Paul Goldsmith is one of only a handful of drivers still around who can say they raced in the Indianapolis 500 back when the greater part of the main straight still consisted of bricks and mortar.

Motorcycle racing and stock car legend Goldsmith – another returning veteran who has indicated he will sign autographs for fans on Legends Day Honoring Roger Penske presented by Shell V-Power on Saturday, May 26 at the Indianapolis Motor Speedway – had six starts in the "500," four before the bricks were finally paved over with asphalt in October 1961, and two after. Not only that, but Goldsmith had a chance to run on the new surface barely six weeks after its application when he was one of the six outstanding drivers who teamed up to break the 24-hour stock car record at the Speedway.

Between 3 p.m. Nov. 21 and precisely 24 hours later in 1961, a pair of Nichels Engineering-prepared Pontiac Catalinas—including one in full Police Enforcer trim, complete with "bubble gum" light atop the roof—thundered through a night of the most appalling rain and ended up covering a fraction more than 2,586 miles (average speed 107.787 mph) and 2,576 miles (107.343 mph), respectively. Both the winning group of drivers and the runners-up were actually one and the same in that all six put in at least two shifts apiece in both cars, Goldsmith's five teammates being Rodger Ward, Joe Weatherly, Marvin Panch (that year's Daytona 500 winner), Len Sutton and the legendary Fireball Roberts. And the drivers weren't the only iconic figures involved. All of the mechanical preparation, pit stops and general strategy was carried out by a stellar crew that included, among others, Ray Nichels, Bud Moore, Cotton Owens, Dale "Tiny" Worley and Smokey Yunick.

A truly amazing fact concerning Goldsmith's illustrious career is that when he made his "500" debut in 1958 with a Yunick-entered Kurtis/Offy "roadster," it was the first time he had ever driven an open-wheel car in competition. In fact, he only made eight starts in a front-engine car during his entire career. All eight were USAC National Championship events, and six of those were the Indianapolis 500!

After being one of several drivers eliminated in a huge accident in Turn 3 of the opening lap in 1958 at Indianapolis, Goldsmith returned the following year to finish fifth, driving Norm Demler's Quin Epperly-built "laydown" Offy on which the co-chief mechanics were none other than Nichels and Worley, who would end up being two of the principals on the Pontiac 24-hour run a couple of years later.
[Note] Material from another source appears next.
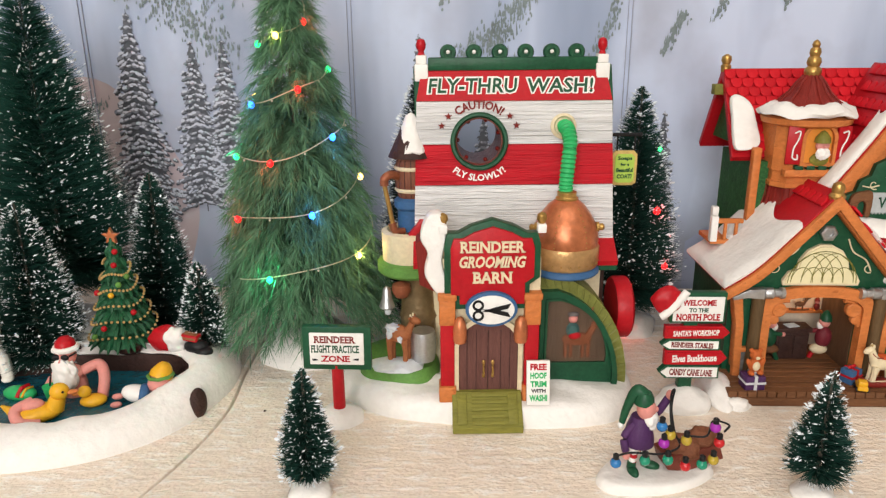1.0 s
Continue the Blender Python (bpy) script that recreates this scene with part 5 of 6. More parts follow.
hnd = smooth2([(-2, 109), (-2, 123), (-7, 124), (-13, 122), (-15, 116), (-13, 108), (-10, 107), (-10, 116), (-7, 118), (-5, 115), (-5, 109)], 4)
part("saw_handle", prism(bmesh.new(), hnd, GY - 7, GY - 4, bev=0.4), BROWN, P, "brown saw handle")
for s, x in ((-1, -3), (1, 43)):
    scroll(x - s * 2, 130 - 2.0, -s, GY - 4.6, 0.8)
    part("scroll", tube(bmesh.new(), curve_pts([(x - 5, GY - 4.6, 127), (x, GY - 4.6, 126.2), (x + 5, GY - 4.6, 127.4)], 5), 0.45, 5), CREAM, P)
part("scroll", tube(bmesh.new(), curve_pts([(26, GY - 4.6, 105), (36, GY - 4.6, 106.6), (46, GY - 4.6, 104.6), (54, GY - 4.6, 107)], 6), 0.5, 5), CREAM, P, "long thin painted scroll")
scroll(54, 107, 1, GY - 4.6, 0.7)

# turret bay
TX, TY = -33, 32
bm = bmesh.new()
bay = [(-21, 14), (-21, -8), (-15, -17), (15, -17), (21, -8), (21, 14)]
prism(bm, [(TX + x, TY + y) for x, y in bay], 133, 166, "xy")
prism(bm, [(TX + x * 0.95, TY + y * 0.95) for x, y in bay], 125, 133, "xy", bev=0.8)
prism(bm, [(TX + x * 1.0, TY + y * 1.0) for x, y in bay], 122.5, 126, "xy", bev=0.6)
part("turret", bm, ORANGE, P, "orange panelled turret bay", smooth=False)
part("turret_foot", lathe(bmesh.new(), [(31, 84), (26, 94), (22.5, 106), (20.5, 116), (20, 123)], (TX, TY + 1, 0), 24), DKRED, P, "dark red flared foot")
for k in range(14):
    a = radians(180 + 180 * (k + 0.5) / 14)
    part("foot_rib", tube(bmesh.new(), [(TX + r * math.cos(a), TY + 1 + r * math.sin(a), z) for r, z in ((31, 84), (26.2, 94), (22.8, 106), (20.8, 116), (20.2, 122.6))], 0.9, 5), DKRED, P)
wo = L(arch(254.5, 271.5, 139, 154, 162, 10))
part("turret_frame", ring_prism(bmesh.new(), grow(wo, 2.0), wo, TY - 20.5, TY - 16), ORANGE, P, "orange window frame", smooth=False)
part("turret_pane", prism(bmesh.new(), wo, TY - 17.6, TY - 16.4), LITPANE, P, "amber lit window", smooth=False)
for s in (-1, 1):
    x = TX + 1.5 + s * 14.5
    sh = part("shutter", box(bmesh.new(), x - 4.6, x + 4.6, TY - 19, TY - 17, 138, 161.5, 0.5, rot=(0, 0, s * 14)), RED, P, "red shutter with a white scroll")
    pts = curve_pts([(x - 1.6, TY - 20, 157.5), (x + 1.6, TY - 20, 158.5), (x + 1, TY - 20, 153.5), (x - 1.2, TY - 20, 148.5), (x - 1.4, TY - 20, 142.5), (x + 1.6, TY - 20, 141.5), (x + 1.2, TY - 20, 144.5)], 4)
    part("scroll", tube(bmesh.new(), pts, 0.5, 5), WHITE, sh)
part("turret_sill", box(bmesh.new(), TX - 18, TX + 21, TY - 21, TY - 15, 130.5, 135, 0.8), ORANGE, P, "orange sill with green blocks")
bm = bmesh.new()
for x in (-12, -5, 2, 9):
    box(bm, TX + x, TX + x + 5, TY - 21, TY - 16, 135, 137.4, 0.3)
part("green_block", bm, DKGREEN, P, "little green blocks under the window")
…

In 1960, the year of the extraordinary duel between Jim Rathmann and Rodger Ward, which ended up with defending winner Ward having to slow in the last couple of laps due to tire wear, the eventual third-place finisher behind Rathmann and Ward was Goldsmith, once again at the wheel of the Demler "laydown."

The diversified Goldsmith, whose numerous victories included wins on the old beach course at Daytona with both motorcycles and stock cars, won the USAC Stock Car title for Nichels in 1961 and '62. He was victorious at several tracks on which he had previously triumphed with motorcycles.

His last three Indianapolis races each ended with mechanical failures, but not before he had climbed into the top five in both 1961 and 1963.

He hasn't slowed down very much in recent years, still flying his own plane several days each week and training, at the airport he has long owned in Griffith, Ind., groups of bright young Chinese commercial airline pilots for Eastern Airlines in Shanghai.

He is one of the 161 Indianapolis 500 veterans who appeared in the "class" photo taken the day before last year's "500" and is one of the 100 or so who signed autographs that same afternoon.

And he'll be back again this year. The autograph sessions are scheduled, in shifts, from 1-4 p.m. in the Pagoda Plaza area Saturday, May 26.